__What is required__:
From the first line of the data below through the line bearing "add_tube(twigs, [q, q", reproduce each line exactly; do not include pictures.

START Source excerpt

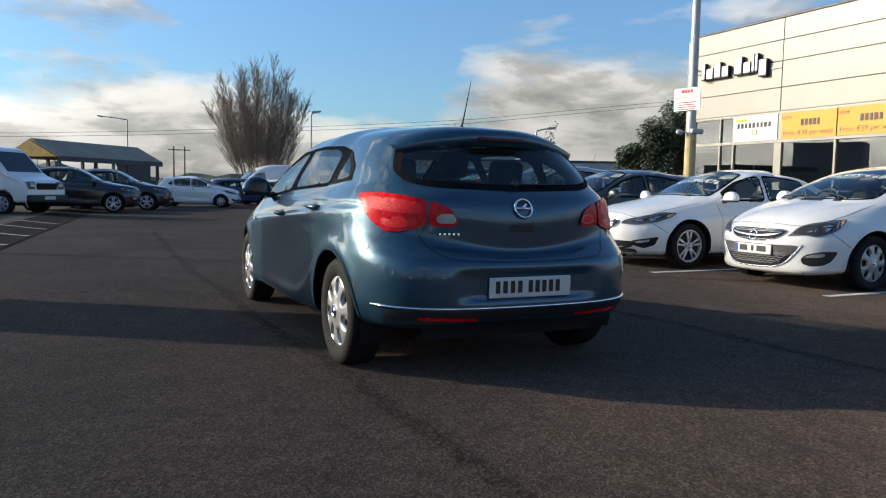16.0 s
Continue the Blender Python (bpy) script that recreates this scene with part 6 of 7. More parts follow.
# ---------------- trees ----------------
def pollard_tree(at, height, fork, width, label, seed, limbs=7, base_z=-0.2, trunk=0.11):
    """A lopped street tree: a short trunk, limbs that sweep up to knuckles, upright shoots on these and thin side shoots lower down."""
    rnd = random.Random(seed)
    root = thing("bare_tree", label, "tree", (at[0], at[1], base_z), rnd.uniform(0, 360))
    wood, twigs = bmesh.new(), bmesh.new()
    fz, top = fork - base_z, height - base_z
    crown = top - fz
    add_tube(wood, [(0, 0, 0), (0.02, 0, fz * 0.5), (0, 0.01, fz - 0.08), (0, 0, fz + 0.05)], [trunk * 1.2, trunk * 0.95, trunk, trunk * 0.7], 10)

    def shoot(p, e, reach, bend):
        q = p + e * reach * 0.5
        e2 = (e + Vector((rnd.gauss(0, 0.10), rnd.gauss(0, 0.10), bend))).normalized()
        add_tube(twigs, [p, q, q + e2 * reach * 0.5], [0.008, 0.006, 0.003], 3, False)
        if rnd.random() < 0.5:
            e3 = (e2 + Vector((rnd.gauss(0, 0.35), rnd.gauss(0, 0.35), 0.1))).normalized()
            add_tube(twigs, [q, q + e3 * reach * rnd.uniform(0.25, 0.45)], [0.005, 0.003], 3, False)

    for k in range(limbs):
        az = 2 * math.pi * k / limbs + rnd.uniform(-0.35, 0.35)
        out = rnd.uniform(0.45, 1.0) if k % 3 else rnd.uniform(0.1, 0.35)
        reach = width * 0.38 * out
        rise = crown * (0.66 - 0.30 * out ** 2) * rnd.uniform(0.9, 1.1)
        c, s_ = math.cos(az), math.sin(az)
        pts = [Vector((0, 0, fz - 0.08)), Vector((c * reach * 0.42, s_ * reach * 0.42, fz + rise * 0.30)), Vector((c * reach * 0.80, s_ * reach * 0.80, fz + rise * 0.66)), Vector((c * reach, s_ * reach, fz + rise))]
        add_tube(wood, pts, [trunk * 0.50, trunk * 0.32, trunk * 0.22, trunk * 0.28], 6)
        knuckles = [(pts[3], 8)]
        for q in (1, 2):
            a2 = az + rnd.choice((-1, 1)) * rnd.uniform(0.5, 1.2)
            m = pts[q] + Vector((math.cos(a2) * 0.55, math.sin(a2) * 0.55, rnd.uniform(0.5, 0.9))) * width * rnd.uniform(0.10, 0.16)
            add_tube(wood, [pts[q], m], [trunk * 0.20, trunk * 0.18], 5)
            knuckles.append((m, 5))
            for _ in range(2):
                a3 = az + rnd.uniform(-0.9, 0.9)
                shoot(pts[q], Vector((math.cos(a3), math.sin(a3), rnd.uniform(-0.05, 0.35))).normalized(), width * rnd.uniform(0.18, 0.30), -0.05)
        for p, n in knuckles:
            room = max(0.30, top - 0.40 * crown * (math.hypot(p.x, p.y) / (width * 0.5)) ** 2 - p.z)
            for _ in range(n):
                e = Vector((c * 0.35 * out + rnd.gauss(0, 0.42), s_ * 0.35 * out + rnd.gauss(0, 0.42), 1.0)).normalized()
                shoot(p, e, room * rnd.uniform(0.55, 1.0), 0.12)
    part("trunk", wood, M_BARK, root, smooth=True)
    part("crown", twigs, M_TWIG, root, "thin bare shoots")
    return root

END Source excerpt

__The solution__:
16.0 s
Continue the Blender Python (bpy) script that recreates this scene with part 6 of 7. More parts follow.
# ---------------- trees ----------------
def pollard_tree(at, height, fork, width, label, seed, limbs=7, base_z=-0.2, trunk=0.11):
    """A lopped street tree: a short trunk, limbs that sweep up to knuckles, upright shoots on these and thin side shoots lower down."""
    rnd = random.Random(seed)
    root = thing("bare_tree", label, "tree", (at[0], at[1], base_z), rnd.uniform(0, 360))
    wood, twigs = bmesh.new(), bmesh.new()
    fz, top = fork - base_z, height - base_z
    crown = top - fz
    add_tube(wood, [(0, 0, 0), (0.02, 0, fz * 0.5), (0, 0.01, fz - 0.08), (0, 0, fz + 0.05)], [trunk * 1.2, trunk * 0.95, trunk, trunk * 0.7], 10)

    def shoot(p, e, reach, bend):
        q = p + e * reach * 0.5
        e2 = (e + Vector((rnd.gauss(0, 0.10), rnd.gauss(0, 0.10), bend))).normalized()
        add_tube(twigs, [p, q, q + e2 * reach * 0.5], [0.008, 0.006, 0.003], 3, False)
        if rnd.random() < 0.5:
            e3 = (e2 + Vector((rnd.gauss(0, 0.35), rnd.gauss(0, 0.35), 0.1))).normalized()
            add_tube(twigs, [q, q + e3 * reach * rnd.uniform(0.25, 0.45)], [0.005, 0.003], 3, False)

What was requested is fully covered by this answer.